The Mall – Still the Best Place to Buy a Gift.
Yes, the mall is still the best place to buy an anniversary gift, especially if your wedding anniversary is the day that you are doing the shopping. I recently celebrated my wedding anniversary. And as I have every year, I purchased my wife’s anniversary gift just in time.
Despite the rise in online purchases, shopping centers still account for over half of retail sales in the U.S. However, the shopping mall experience has changed a lot in the last 25 years. Today, there are roughly 1,000 enclosed malls and approximately 400 upscale lifestyle centers. These lifestyle centers are often serving as a suburban downtown providing retail, entertainment and community.
In Northeast Ohio, both Legacy Village and Crocker Park are in the midst of renovations and additions to their centers – including construction of hotels and free standing restaurants. And recently, the Village of Orange approved the development plan for the Pinecrest lifestyle center which will be a mixed use center bringing high-end apartments, office space, hotel, entertainment, grocery and other new retailers to Northeast Ohio. Every year there are more and more lifestyle centers opening in the U.S., however, not one new enclosed mall has opened since 2007.

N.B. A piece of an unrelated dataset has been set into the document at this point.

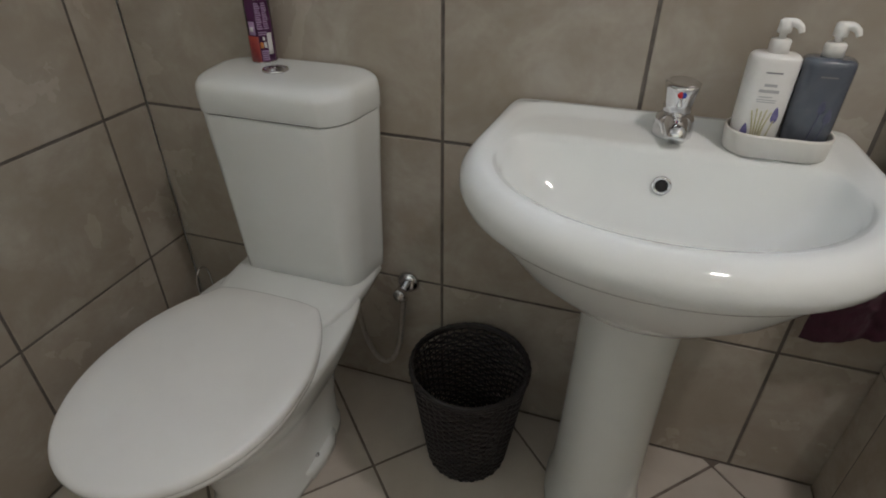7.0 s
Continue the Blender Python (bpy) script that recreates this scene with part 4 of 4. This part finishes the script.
tagged(part("ceiling", box(-0.16, -D - 0.16, H, W + 0.16, 0.16, H + 0.1), CEIL, None, smooth=False), "plain white painted ceiling", "ceiling", "", "structure")
bathtub()
bath_panel()
panel_trim()
panel_ledge()
sealant()
window()
reveal_left()
sill()
door()

# ---- things ----
washbasin()
toilet()
venetian_blind()
wall_mirror()
towel_ring()
towel()
bath_mixer()
hand_shower()
soap_bottle()
basin_tap()
soap_tray()
pump_bottle(1.176, -0.086, 0.7682, WHITE_PLASTIC, "white lotion pump bottle with lavender print, in the tray", True, -0.35)
pump_bottle(1.239, -0.086, 0.7682, GREY_BOTTLE, "translucent grey-blue hand soap pump bottle in the tray", False, -0.35)
stop_valve()
toilet_brush()
waste_bin()
air_freshener().scale = (0.87, 0.87, 0.985)
paper_holder()
paper_roll()
ceiling_lamp()
wire_rack()


# ---- floor with diagonal tiles ----
def clip_poly(poly, x0, x1, y0, y1):
    for axis, lim, keep in ((0, x0, 1), (0, x1, -1), (1, y0, 1), (1, y1, -1)):
        out = []
        for p, q in zip(poly, poly[1:] + poly[:1]):
            dp, dq = keep * (p[axis] - lim), keep * (q[axis] - lim)
            if dp >= 0:
                out.append(p)
            if dp * dq < 0:
                t = dp / (dp - dq)
                out.append(p + (q - p) * t)
        poly = out
        if len(poly) < 3:
            return []
    return poly


def floor():
    ob = part("floor", box(-0.16, -D - 0.16, -0.12, W + 0.16, 0.16, -0.0025), FLOOR_GROUT, None, smooth=False)
    tagged(ob, "pale beige floor tiles laid diagonally with dark grout", "floor", "", "structure")
    e1, e2, o, g = Vector((1, -1)).normalized(), Vector((1, 1)).normalized(), Vector((0.611, -0.252)), 0.003
    for i in range(-8, 9):
        for j in range(-8, 9):
            q = [o + P * (i * e1 + j * e2) + e1 * a + e2 * b for a, b in ((g, g), (P - g, g), (P - g, P - g), (g, P - g))]
            q = clip_poly(q, 0.002, 1.521, -D + 0.002, -0.002)
            if len(q) < 3:
                continue
            c = sum(q, Vector((0, 0))) / len(q)
            if max((p - c).length for p in q) < 0.02:
                continue
            rings = [[Vector((p.x - c.x, p.y - c.y, z)) * 1 if k == 0 else Vector(((p.x - c.x) * k, (p.y - c.y) * k, z)) for p in q] for k, z in ((1.0, -0.009), (1.0, -0.0012), (0.994, 0.0))]
            t = local_part("floor_tile", loft(rings), FLOOR_TILE, ob)
            t.location = (c.x, c.y, random.uniform(-0.0005, 0))
    return ob


floor()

So with the growth in lifestyle centers what is to happen to the traditional enclosed mall?
According to a real estate analytics firm, within the next 10 years about 15% of enclosed malls in the U.S. will close or be converted into non-retail space. And a majority of the failing malls are those that serve the middle vs upscale market. Northeast Ohio is not immune to the enclosed mall decline. The Cleveland area experienced a mall boom in the 1970s which included the building of two very popular enclosed shopping centers – Randall Park Mall and Euclid Square Mall.
- Randall Park Mall (North Randall, Ohio) opened in 1976 and at the time was the largest mall in the country, boasting over 200 stores. In the late 90s, with the growth of retail in the far reaching suburbs, the mall started to decline. Today, a portion of the mall has been demolished and another portion houses Ohio Technical College’s motorcycle mechanics satellite training campus. The current owners promise to convert the remaining space into an industrial park.
- Euclid Square Mall (Euclid, Ohio) opened a year later in 1977 with almost 100 stores. And similar, to Randall Park Mall their decline started in the late 90s and by 2001 the mall had only sixteen open stores. Today the mall is home to about 24 houses of worship holding their Sunday morning services in abandoned retail locations throughout the mall.
Throughout the country many mid-market mall owners are trying to stunt their decline. Some have even taken the roofs off of their malls to give the open air experience of a lifestyle center. While others who have loss anchor department stores like Macy’s and JC Penny are working to replace those anchor locations with fitness centers, discount retailers and restaurants. And finally those that are in the midst of decline are being creative like the owners of Randall Park and Euclid Square malls and seeking alternative uses and tenants for their shopping centers.
I do not know the future of the shopping center, but I do know I need the concept whether enclosed or not to continue to exist. A shopping center is where I secured my wife’s gift. Yet, as usual, the next day we traveled back there so she could return the gift. And then traveled to a different shopping center so she could buy what she really wanted.